:: What to work on ::
Output the data word for word, dropping every image.

:: Data provided ::
╭──

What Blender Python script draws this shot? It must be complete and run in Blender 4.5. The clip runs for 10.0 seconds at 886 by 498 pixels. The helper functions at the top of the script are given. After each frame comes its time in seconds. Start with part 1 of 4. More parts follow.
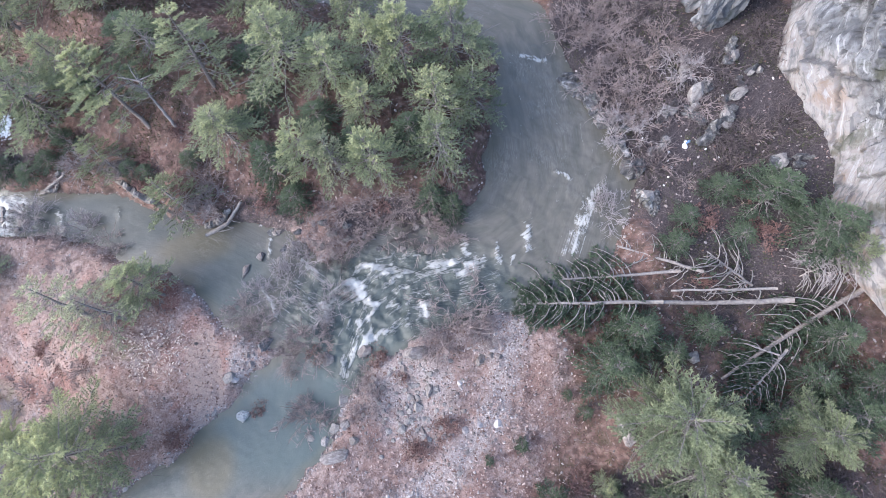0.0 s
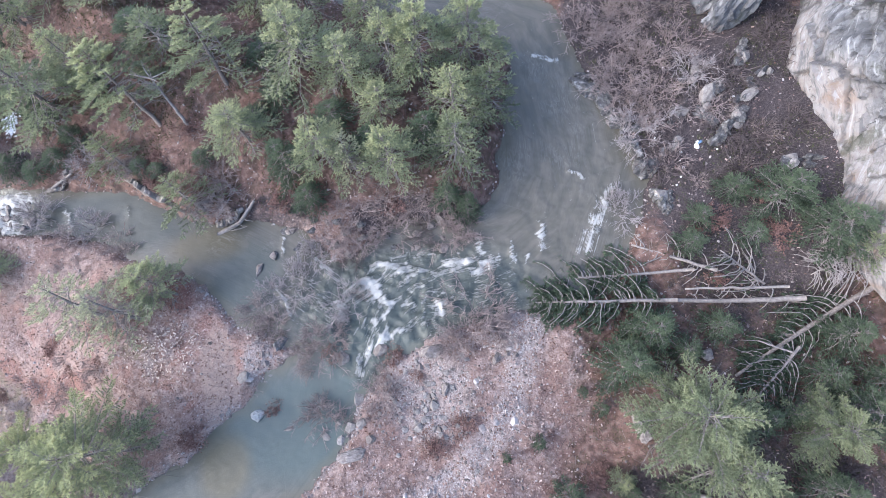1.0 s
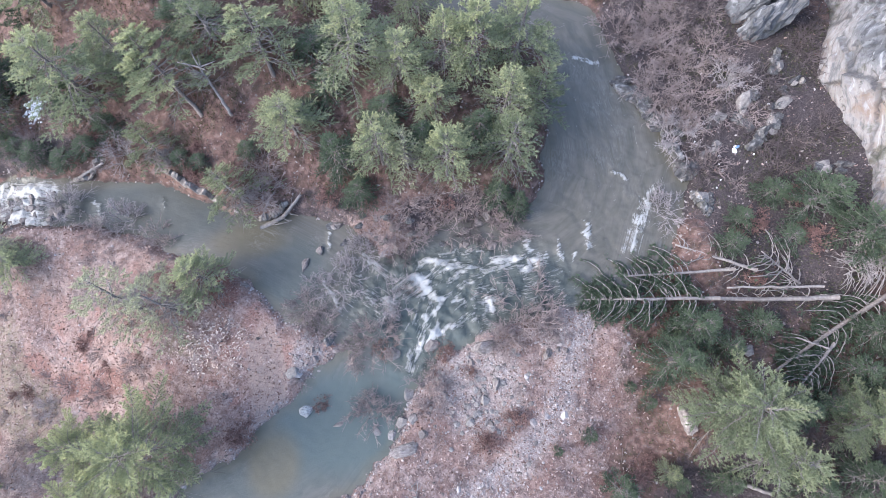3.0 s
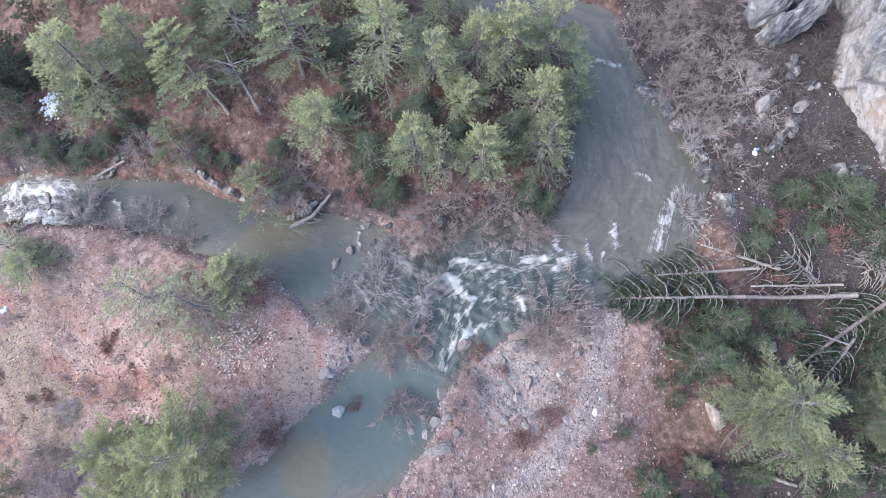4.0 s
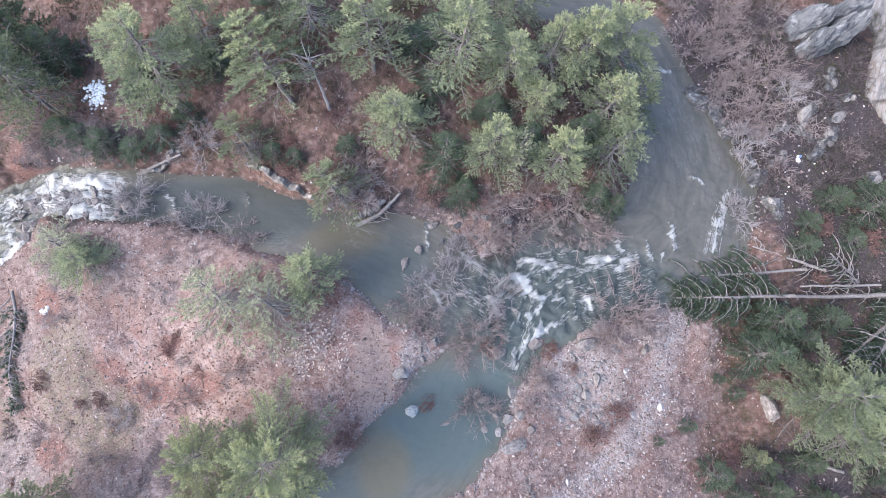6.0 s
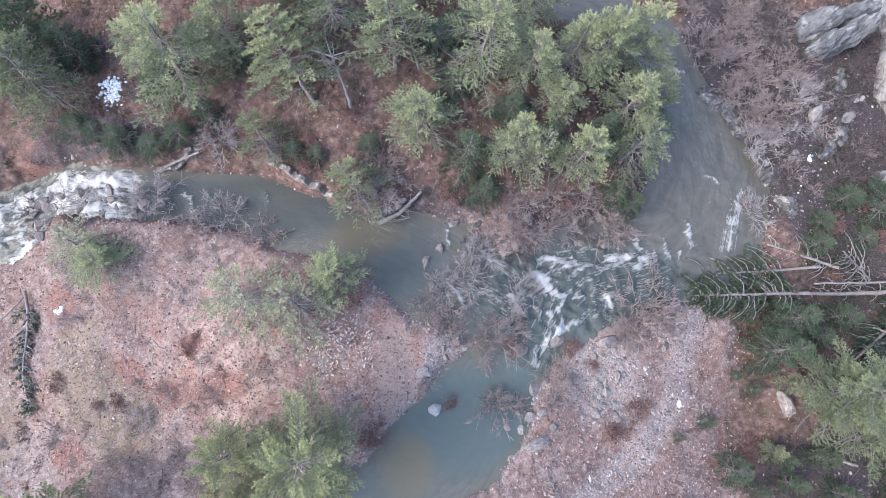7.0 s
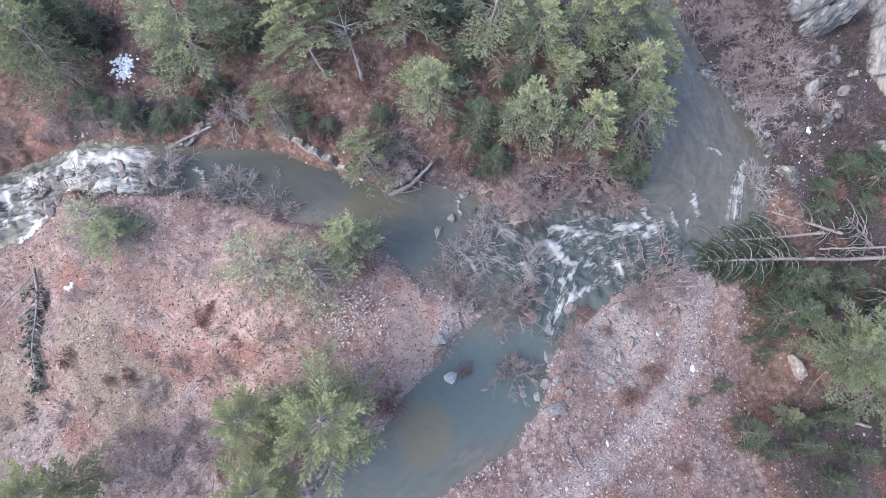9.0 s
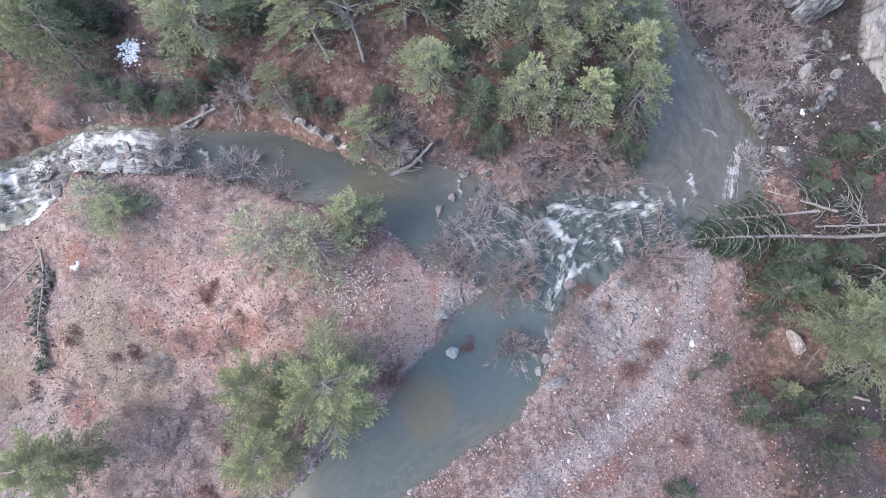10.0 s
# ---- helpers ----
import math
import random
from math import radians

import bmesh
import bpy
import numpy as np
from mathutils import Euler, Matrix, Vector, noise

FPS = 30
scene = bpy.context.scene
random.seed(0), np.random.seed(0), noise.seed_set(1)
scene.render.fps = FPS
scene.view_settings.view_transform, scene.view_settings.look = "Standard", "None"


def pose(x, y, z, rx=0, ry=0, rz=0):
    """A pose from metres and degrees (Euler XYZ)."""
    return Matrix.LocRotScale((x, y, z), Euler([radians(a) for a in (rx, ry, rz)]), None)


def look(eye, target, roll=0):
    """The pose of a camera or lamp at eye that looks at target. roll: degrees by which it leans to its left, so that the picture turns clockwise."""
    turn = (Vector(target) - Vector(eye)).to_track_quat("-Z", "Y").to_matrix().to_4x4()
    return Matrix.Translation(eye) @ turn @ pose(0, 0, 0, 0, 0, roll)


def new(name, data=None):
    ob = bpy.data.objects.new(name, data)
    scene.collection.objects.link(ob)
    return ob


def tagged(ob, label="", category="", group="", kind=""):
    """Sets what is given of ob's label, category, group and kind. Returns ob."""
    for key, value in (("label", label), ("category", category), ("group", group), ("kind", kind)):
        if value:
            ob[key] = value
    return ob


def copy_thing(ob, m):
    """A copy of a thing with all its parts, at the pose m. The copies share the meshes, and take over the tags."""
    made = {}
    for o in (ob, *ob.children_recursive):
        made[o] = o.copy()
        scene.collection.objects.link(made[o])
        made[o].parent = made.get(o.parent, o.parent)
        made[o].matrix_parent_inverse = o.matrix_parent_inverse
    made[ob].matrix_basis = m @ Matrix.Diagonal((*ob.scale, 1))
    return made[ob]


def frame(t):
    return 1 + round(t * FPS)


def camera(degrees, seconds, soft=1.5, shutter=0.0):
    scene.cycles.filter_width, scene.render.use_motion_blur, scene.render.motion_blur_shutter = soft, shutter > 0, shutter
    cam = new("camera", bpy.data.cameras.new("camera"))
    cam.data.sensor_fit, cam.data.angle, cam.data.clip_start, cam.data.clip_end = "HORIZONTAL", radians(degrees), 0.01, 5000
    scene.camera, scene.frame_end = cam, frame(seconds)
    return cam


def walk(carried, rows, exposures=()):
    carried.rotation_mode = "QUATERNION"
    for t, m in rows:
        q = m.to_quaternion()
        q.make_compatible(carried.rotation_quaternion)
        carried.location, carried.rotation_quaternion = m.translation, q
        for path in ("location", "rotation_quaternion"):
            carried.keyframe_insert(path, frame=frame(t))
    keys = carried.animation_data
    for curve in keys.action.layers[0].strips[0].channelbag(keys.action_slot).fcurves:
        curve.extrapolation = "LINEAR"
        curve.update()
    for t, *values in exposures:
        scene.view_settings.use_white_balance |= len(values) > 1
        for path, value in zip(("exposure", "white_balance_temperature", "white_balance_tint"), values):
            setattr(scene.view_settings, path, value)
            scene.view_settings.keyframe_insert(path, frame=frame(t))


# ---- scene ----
# Camera: a drone that slides sideways over a river fork, then backs away.
cam = camera(87.4, 10.0, soft=0.38)
PATH = [
    (0, (11.849, 0.886, 33.588), (11.688, 1.489, 31.688), -18.1),
    (0.5, (11.105, 0.903, 33.704), (10.959, 1.503, 31.802), -16.9),
    (1, (10.184, 0.908, 33.827), (10.057, 1.506, 31.923), -15.3),
    (1.5, (9.065, 0.961, 33.970), (8.960, 1.555, 32.063), -13.2),
    (2, (7.729, 1.011, 34.143), (7.651, 1.600, 32.233), -10.7),
    (2.5, (6.263, 1.035, 34.308), (6.213, 1.618, 32.396), -7.8),
    (4, (1.105, 1.271, 34.664), (1.160, 1.842, 32.748), 2.2),
    (4.5, (-0.854, 1.424, 34.718), (-0.762, 1.988, 32.801), 6.0),
    (5, (-2.923, 1.703, 34.729), (-2.791, 2.255, 32.812), 10.3),
    (5.5, (-4.914, 1.989, 34.679), (-4.745, 2.531, 32.761), 14.0),
    (7, (-8.888, 2.237, 34.361), (-8.647, 2.769, 32.448), 20.6),
    (7.5, (-9.569, 1.773, 34.111), (-9.314, 2.316, 32.203), 21.2),
    (8, (-10.038, 1.064, 33.843), (-9.772, 1.622, 31.941), 21.2),
    (8.5, (-10.346, 0.177, 33.629), (-10.073, 0.749, 31.732), 20.8),
    (9, (-10.503, -0.911, 33.468), (-10.230, -0.321, 31.577), 20.0),
    (9.5, (-10.583, -2.115, 33.305), (-10.309, -1.506, 31.420), 19.2),
    (10, (-10.811, -3.219, 33.189), (-10.535, -2.595, 31.309), 18.7),
]
walk(cam, [(t, look(eye, target, roll)) for t, eye, target, roll in PATH], [(0, 1.89, 6000, 11), (6, 1.82, 6000, 11), (10, 1.71, 6000, 11)])

# ---- world and light: a bright overcast afternoon ----
world = bpy.data.worlds.new("sky")
world.use_nodes = True
scene.world = world
wn, wl = world.node_tree.nodes, world.node_tree.links
sky = wn.new("ShaderNodeTexSky")
sky.sky_type = "NISHITA"
sky.sun_disc = False
sky.sun_elevation, sky.sun_rotation = radians(35), radians(258)
sky.dust_density, sky.ozone_density = 2.5, 1.0
soft_sky = wn.new("ShaderNodeHueSaturation")
soft_sky.inputs["Saturation"].default_value = 0.95
wl.new(sky.outputs[0], soft_sky.inputs["Color"])
wl.new(soft_sky.outputs[0], wn["Background"].inputs[0])
wn["Background"].inputs[1].default_value = 0.15

sun = bpy.data.lights.new("sun", "SUN")
sun.energy, sun.angle, sun.color = 0.5, radians(30), (1.0, 0.965, 0.93)
sun_ob = new("sun", sun)
sun_ob.matrix_basis = look((-38, -8, 27), (0, 0, 0))


# ---- small maths ----
def smooth(a, b, v):
    v = np.clip((np.asarray(v, float) - a) / (b - a), 0, 1)
    return v * v * (3 - 2 * v)


def lattice(i, j, seed):
    h = (i * 374761393 + j * 668265263 + seed * 1442695041) & 0xFFFFFFFF
    h = ((h ^ (h >> 13)) * 1274126177) & 0xFFFFFFFF
    return ((h ^ (h >> 16)) & 0xFFFF) / 65535.0


def vnoise(x, y, seed=0):
    x, y = np.asarray(x, float), np.asarray(y, float)
    i, j = np.floor(x).astype(np.int64), np.floor(y).astype(np.int64)
    u, v = x - i, y - j
    u, v = u * u * (3 - 2 * u), v * v * (3 - 2 * v)
    a, b = lattice(i, j, seed), lattice(i + 1, j, seed)
    c, d = lattice(i, j + 1, seed), lattice(i + 1, j + 1, seed)
    return (a * (1 - u) + b * u) * (1 - v) + (c * (1 - u) + d * u) * v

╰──

:: Complete response ::
What Blender Python script draws this shot? It must be complete and run in Blender 4.5. The clip runs for 10.0 seconds at 886 by 498 pixels. The helper functions at the top of the script are given. After each frame comes its time in seconds. Start with part 1 of 4. More parts follow.
0.0 s
1.0 s
3.0 s
4.0 s
6.0 s
7.0 s
9.0 s
10.0 s
# ---- helpers ----
import math
import random
from math import radians

import bmesh
import bpy
import numpy as np
from mathutils import Euler, Matrix, Vector, noise

FPS = 30
scene = bpy.context.scene
random.seed(0), np.random.seed(0), noise.seed_set(1)
scene.render.fps = FPS
scene.view_settings.view_transform, scene.view_settings.look = "Standard", "None"


def pose(x, y, z, rx=0, ry=0, rz=0):
    """A pose from metres and degrees (Euler XYZ)."""
    return Matrix.LocRotScale((x, y, z), Euler([radians(a) for a in (rx, ry, rz)]), None)


def look(eye, target, roll=0):
    """The pose of a camera or lamp at eye that looks at target. roll: degrees by which it leans to its left, so that the picture turns clockwise."""
    turn = (Vector(target) - Vector(eye)).to_track_quat("-Z", "Y").to_matrix().to_4x4()
    return Matrix.Translation(eye) @ turn @ pose(0, 0, 0, 0, 0, roll)


def new(name, data=None):
    ob = bpy.data.objects.new(name, data)
    scene.collection.objects.link(ob)
    return ob


def tagged(ob, label="", category="", group="", kind=""):
    """Sets what is given of ob's label, category, group and kind. Returns ob."""
    for key, value in (("label", label), ("category", category), ("group", group), ("kind", kind)):
        if value:
            ob[key] = value
    return ob


def copy_thing(ob, m):
    """A copy of a thing with all its parts, at the pose m. The copies share the meshes, and take over the tags."""
    made = {}
    for o in (ob, *ob.children_recursive):
        made[o] = o.copy()
        scene.collection.objects.link(made[o])
        made[o].parent = made.get(o.parent, o.parent)
        made[o].matrix_parent_inverse = o.matrix_parent_inverse
    made[ob].matrix_basis = m @ Matrix.Diagonal((*ob.scale, 1))
    return made[ob]


def frame(t):
    return 1 + round(t * FPS)


def camera(degrees, seconds, soft=1.5, shutter=0.0):
    scene.cycles.filter_width, scene.render.use_motion_blur, scene.render.motion_blur_shutter = soft, shutter > 0, shutter
    cam = new("camera", bpy.data.cameras.new("camera"))
    cam.data.sensor_fit, cam.data.angle, cam.data.clip_start, cam.data.clip_end = "HORIZONTAL", radians(degrees), 0.01, 5000
    scene.camera, scene.frame_end = cam, frame(seconds)
    return cam


def walk(carried, rows, exposures=()):
    carried.rotation_mode = "QUATERNION"
    for t, m in rows:
        q = m.to_quaternion()
        q.make_compatible(carried.rotation_quaternion)
        carried.location, carried.rotation_quaternion = m.translation, q
        for path in ("location", "rotation_quaternion"):
            carried.keyframe_insert(path, frame=frame(t))
    keys = carried.animation_data
    for curve in keys.action.layers[0].strips[0].channelbag(keys.action_slot).fcurves:
        curve.extrapolation = "LINEAR"
        curve.update()
    for t, *values in exposures:
        scene.view_settings.use_white_balance |= len(values) > 1
        for path, value in zip(("exposure", "white_balance_temperature", "white_balance_tint"), values):
            setattr(scene.view_settings, path, value)
            scene.view_settings.keyframe_insert(path, frame=frame(t))


# ---- scene ----
# Camera: a drone that slides sideways over a river fork, then backs away.
cam = camera(87.4, 10.0, soft=0.38)
PATH = [
    (0, (11.849, 0.886, 33.588), (11.688, 1.489, 31.688), -18.1),
    (0.5, (11.105, 0.903, 33.704), (10.959, 1.503, 31.802), -16.9),
    (1, (10.184, 0.908, 33.827), (10.057, 1.506, 31.923), -15.3),
    (1.5, (9.065, 0.961, 33.970), (8.960, 1.555, 32.063), -13.2),
    (2, (7.729, 1.011, 34.143), (7.651, 1.600, 32.233), -10.7),
    (2.5, (6.263, 1.035, 34.308), (6.213, 1.618, 32.396), -7.8),
    (4, (1.105, 1.271, 34.664), (1.160, 1.842, 32.748), 2.2),
    (4.5, (-0.854, 1.424, 34.718), (-0.762, 1.988, 32.801), 6.0),
    (5, (-2.923, 1.703, 34.729), (-2.791, 2.255, 32.812), 10.3),
    (5.5, (-4.914, 1.989, 34.679), (-4.745, 2.531, 32.761), 14.0),
    (7, (-8.888, 2.237, 34.361), (-8.647, 2.769, 32.448), 20.6),
    (7.5, (-9.569, 1.773, 34.111), (-9.314, 2.316, 32.203), 21.2),
    (8, (-10.038, 1.064, 33.843), (-9.772, 1.622, 31.941), 21.2),
    (8.5, (-10.346, 0.177, 33.629), (-10.073, 0.749, 31.732), 20.8),
    (9, (-10.503, -0.911, 33.468), (-10.230, -0.321, 31.577), 20.0),
    (9.5, (-10.583, -2.115, 33.305), (-10.309, -1.506, 31.420), 19.2),
    (10, (-10.811, -3.219, 33.189), (-10.535, -2.595, 31.309), 18.7),
]
walk(cam, [(t, look(eye, target, roll)) for t, eye, target, roll in PATH], [(0, 1.89, 6000, 11), (6, 1.82, 6000, 11), (10, 1.71, 6000, 11)])

# ---- world and light: a bright overcast afternoon ----
world = bpy.data.worlds.new("sky")
world.use_nodes = True
scene.world = world
wn, wl = world.node_tree.nodes, world.node_tree.links
sky = wn.new("ShaderNodeTexSky")
sky.sky_type = "NISHITA"
sky.sun_disc = False
sky.sun_elevation, sky.sun_rotation = radians(35), radians(258)
sky.dust_density, sky.ozone_density = 2.5, 1.0
soft_sky = wn.new("ShaderNodeHueSaturation")
soft_sky.inputs["Saturation"].default_value = 0.95
wl.new(sky.outputs[0], soft_sky.inputs["Color"])
wl.new(soft_sky.outputs[0], wn["Background"].inputs[0])
wn["Background"].inputs[1].default_value = 0.15

sun = bpy.data.lights.new("sun", "SUN")
sun.energy, sun.angle, sun.color = 0.5, radians(30), (1.0, 0.965, 0.93)
sun_ob = new("sun", sun)
sun_ob.matrix_basis = look((-38, -8, 27), (0, 0, 0))


# ---- small maths ----
def smooth(a, b, v):
    v = np.clip((np.asarray(v, float) - a) / (b - a), 0, 1)
    return v * v * (3 - 2 * v)


def lattice(i, j, seed):
    h = (i * 374761393 + j * 668265263 + seed * 1442695041) & 0xFFFFFFFF
    h = ((h ^ (h >> 13)) * 1274126177) & 0xFFFFFFFF
    return ((h ^ (h >> 16)) & 0xFFFF) / 65535.0


def vnoise(x, y, seed=0):
    x, y = np.asarray(x, float), np.asarray(y, float)
    i, j = np.floor(x).astype(np.int64), np.floor(y).astype(np.int64)
    u, v = x - i, y - j
    u, v = u * u * (3 - 2 * u), v * v * (3 - 2 * v)
    a, b = lattice(i, j, seed), lattice(i + 1, j, seed)
    c, d = lattice(i, j + 1, seed), lattice(i + 1, j + 1, seed)
    return (a * (1 - u) + b * u) * (1 - v) + (c * (1 - u) + d * u) * v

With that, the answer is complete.